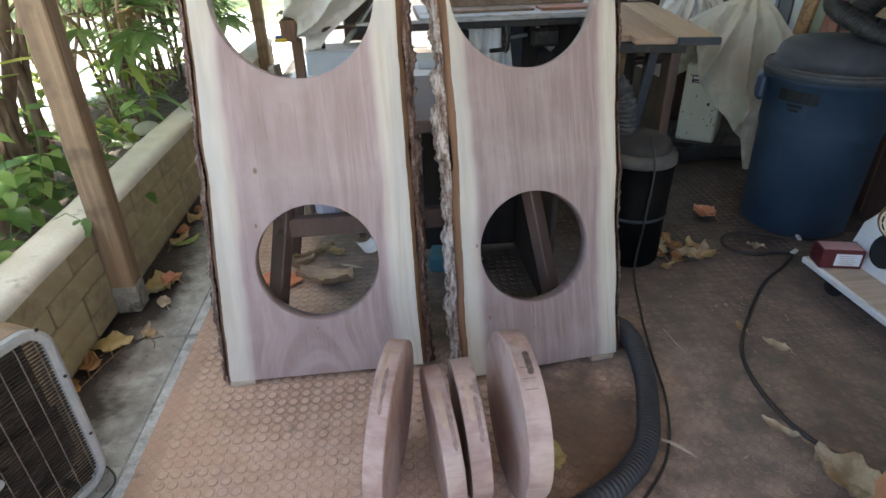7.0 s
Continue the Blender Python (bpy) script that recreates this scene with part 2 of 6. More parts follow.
def slab_wood(name, left, right, bend, heart, heart2, sap, knots=(), fig=(0.34, 0.1)):
    """Sawn walnut: x across, z along. Pale sapwood outside the two heartwood borders (at the foot and at the head)."""
    k = Nodes(name)
    tc = k.n("TexCoord")
    sep = k.n("SeparateXYZ")
    k.link(tc.outputs["Object"], sep.inputs[0])
    x, z = sep.outputs["X"], sep.outputs["Z"]
    wob = k.noise(k.coords((0.5, 0.5, 2.2)), 1.0, 3)
    wobble = k.math("MULTIPLY", k.math("SUBTRACT", wob, 0.5), 0.07)
    xw = k.math("ADD", x, wobble)
    lb = k.math("MULTIPLY_ADD", z, (left[1] - left[0]) / 1.77, left[0])
    rb = k.math("MULTIPLY_ADD", z, (right[1] - right[0]) / 1.77, right[0])
    dl = k.math("SUBTRACT", xw, lb)
    dr = k.math("SUBTRACT", rb, xw)
    inside = k.math("MINIMUM", dl, dr)
    hmask = k.step(inside, -0.010, 0.012)
    blend = k.step(inside, -0.026, 0.014)
    # long grain, bent round a figure near the foot
    fx = k.math("ADD", k.math("SUBTRACT", x, fig[0]), k.math("MULTIPLY", wobble, 0.6))
    rise = k.math("MINIMUM", k.math("MAXIMUM", k.math("SUBTRACT", z, fig[1]), 0.0), 0.16)
    arch = k.math("SQRT", k.math("ADD", k.math("MULTIPLY", fx, fx), k.math("MULTIPLY", rise, 0.075)))
    gx = k.math("ADD", arch, k.math("MULTIPLY", xw, 0.35))
    comb = k.n("CombineXYZ")
    k.link(gx, comb.inputs[0])
    k.link(k.math("MULTIPLY", z, 0.06), comb.inputs[2])
    g1 = k.noise(comb.outputs[0], 48, 4, 0.55, 0.0)
    g2 = k.noise(comb.outputs[0], 13, 3, 0.5, 0.0)
    g3 = k.noise(k.coords((160, 160, 5)), 1.0, 3)
    g4 = k.noise(comb.outputs[0], 150, 3, 0.6, 0.0)
    col = k.mix(k.step(g1, 0.35, 0.68), heart, heart2)
    col = k.mix(k.math("MULTIPLY", k.step(g4, 0.50, 0.66), 0.20), col, (heart[0] * 0.70, heart[1] * 0.62, heart[2] * 0.58))
    col = k.mix(k.math("MULTIPLY", k.step(g2, 0.40, 0.75), 0.28), col, tuple(c * 0.72 for c in heart))
    pore = k.math("MULTIPLY", k.step(g3, 0.52, 0.72), 0.32)
    col = k.mix(pore, col, tuple(c * 0.5 for c in heart))
    sapc = k.mix(k.step(g1, 0.38, 0.66), sap, (sap[0] * 0.88, sap[1] * 0.84, sap[2] * 0.77))
    grey = k.noise(k.coords((6, 6, 0.8)), 1.6, 3)
    sapc = k.mix(k.math("MULTIPLY", k.step(grey, 0.42, 0.62), 0.5), sapc, (sap[0] * 0.66, sap[1] * 0.68, sap[2] * 0.74))
    col = k.mix(blend, sapc, k.mix(hmask, tuple(c * 1.12 for c in heart2), col))
    dust = k.noise(k.coords((1, 1, 1)), 3.5, 5, 0.6)
    col = k.mix(k.math("MULTIPLY", k.step(dust, 0.45, 0.75), 0.22), col, (0.62, 0.55, 0.50))
    for kx, kz, kr in knots:
        ax = k.math("MULTIPLY", k.math("SUBTRACT", x, kx), 1.5)
        az = k.math("SUBTRACT", z, kz)
        d = k.math("SQRT", k.math("ADD", k.math("MULTIPLY", ax, ax), k.math("MULTIPLY", az, az)))
        d = k.math("ADD", d, k.math("MULTIPLY", k.math("SUBTRACT", g3, 0.5), 0.008))
        col = k.mix(k.math("MULTIPLY", k.step(d, kr * 1.25, kr * 0.35), 0.85), col, (0.15, 0.072, 0.04))
    k.bump(k.math("ADD", g3, g1), 0.12, 0.002)
    return k.set(col, k.math("MULTIPLY_ADD", g1, 0.2, 0.45))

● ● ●

Exercise goal:
Set the data above down again exactly as given, with no pictures.

Answer in full:
7.0 s
Continue the Blender Python (bpy) script that recreates this scene with part 2 of 6. More parts follow.
def slab_wood(name, left, right, bend, heart, heart2, sap, knots=(), fig=(0.34, 0.1)):
    """Sawn walnut: x across, z along. Pale sapwood outside the two heartwood borders (at the foot and at the head)."""
    k = Nodes(name)
    tc = k.n("TexCoord")
    sep = k.n("SeparateXYZ")
    k.link(tc.outputs["Object"], sep.inputs[0])
    x, z = sep.outputs["X"], sep.outputs["Z"]
    wob = k.noise(k.coords((0.5, 0.5, 2.2)), 1.0, 3)
    wobble = k.math("MULTIPLY", k.math("SUBTRACT", wob, 0.5), 0.07)
    xw = k.math("ADD", x, wobble)
    lb = k.math("MULTIPLY_ADD", z, (left[1] - left[0]) / 1.77, left[0])
    rb = k.math("MULTIPLY_ADD", z, (right[1] - right[0]) / 1.77, right[0])
    dl = k.math("SUBTRACT", xw, lb)
    dr = k.math("SUBTRACT", rb, xw)
    inside = k.math("MINIMUM", dl, dr)
    hmask = k.step(inside, -0.010, 0.012)
    blend = k.step(inside, -0.026, 0.014)
    # long grain, bent round a figure near the foot
    fx = k.math("ADD", k.math("SUBTRACT", x, fig[0]), k.math("MULTIPLY", wobble, 0.6))
    rise = k.math("MINIMUM", k.math("MAXIMUM", k.math("SUBTRACT", z, fig[1]), 0.0), 0.16)
    arch = k.math("SQRT", k.math("ADD", k.math("MULTIPLY", fx, fx), k.math("MULTIPLY", rise, 0.075)))
    gx = k.math("ADD", arch, k.math("MULTIPLY", xw, 0.35))
    comb = k.n("CombineXYZ")
    k.link(gx, comb.inputs[0])
    k.link(k.math("MULTIPLY", z, 0.06), comb.inputs[2])
    g1 = k.noise(comb.outputs[0], 48, 4, 0.55, 0.0)
    g2 = k.noise(comb.outputs[0], 13, 3, 0.5, 0.0)
    g3 = k.noise(k.coords((160, 160, 5)), 1.0, 3)
    g4 = k.noise(comb.outputs[0], 150, 3, 0.6, 0.0)
    col = k.mix(k.step(g1, 0.35, 0.68), heart, heart2)
    col = k.mix(k.math("MULTIPLY", k.step(g4, 0.50, 0.66), 0.20), col, (heart[0] * 0.70, heart[1] * 0.62, heart[2] * 0.58))
    col = k.mix(k.math("MULTIPLY", k.step(g2, 0.40, 0.75), 0.28), col, tuple(c * 0.72 for c in heart))
    pore = k.math("MULTIPLY", k.step(g3, 0.52, 0.72), 0.32)
    col = k.mix(pore, col, tuple(c * 0.5 for c in heart))
    sapc = k.mix(k.step(g1, 0.38, 0.66), sap, (sap[0] * 0.88, sap[1] * 0.84, sap[2] * 0.77))
    grey = k.noise(k.coords((6, 6, 0.8)), 1.6, 3)
    sapc = k.mix(k.math("MULTIPLY", k.step(grey, 0.42, 0.62), 0.5), sapc, (sap[0] * 0.66, sap[1] * 0.68, sap[2] * 0.74))
    col = k.mix(blend, sapc, k.mix(hmask, tuple(c * 1.12 for c in heart2), col))
    dust = k.noise(k.coords((1, 1, 1)), 3.5, 5, 0.6)
    col = k.mix(k.math("MULTIPLY", k.step(dust, 0.45, 0.75), 0.22), col, (0.62, 0.55, 0.50))
    for kx, kz, kr in knots:
        ax = k.math("MULTIPLY", k.math("SUBTRACT", x, kx), 1.5)
        az = k.math("SUBTRACT", z, kz)
        d = k.math("SQRT", k.math("ADD", k.math("MULTIPLY", ax, ax), k.math("MULTIPLY", az, az)))
        d = k.math("ADD", d, k.math("MULTIPLY", k.math("SUBTRACT", g3, 0.5), 0.008))
        col = k.mix(k.math("MULTIPLY", k.step(d, kr * 1.25, kr * 0.35), 0.85), col, (0.15, 0.072, 0.04))
    k.bump(k.math("ADD", g3, g1), 0.12, 0.002)
    return k.set(col, k.math("MULTIPLY_ADD", g1, 0.2, 0.45))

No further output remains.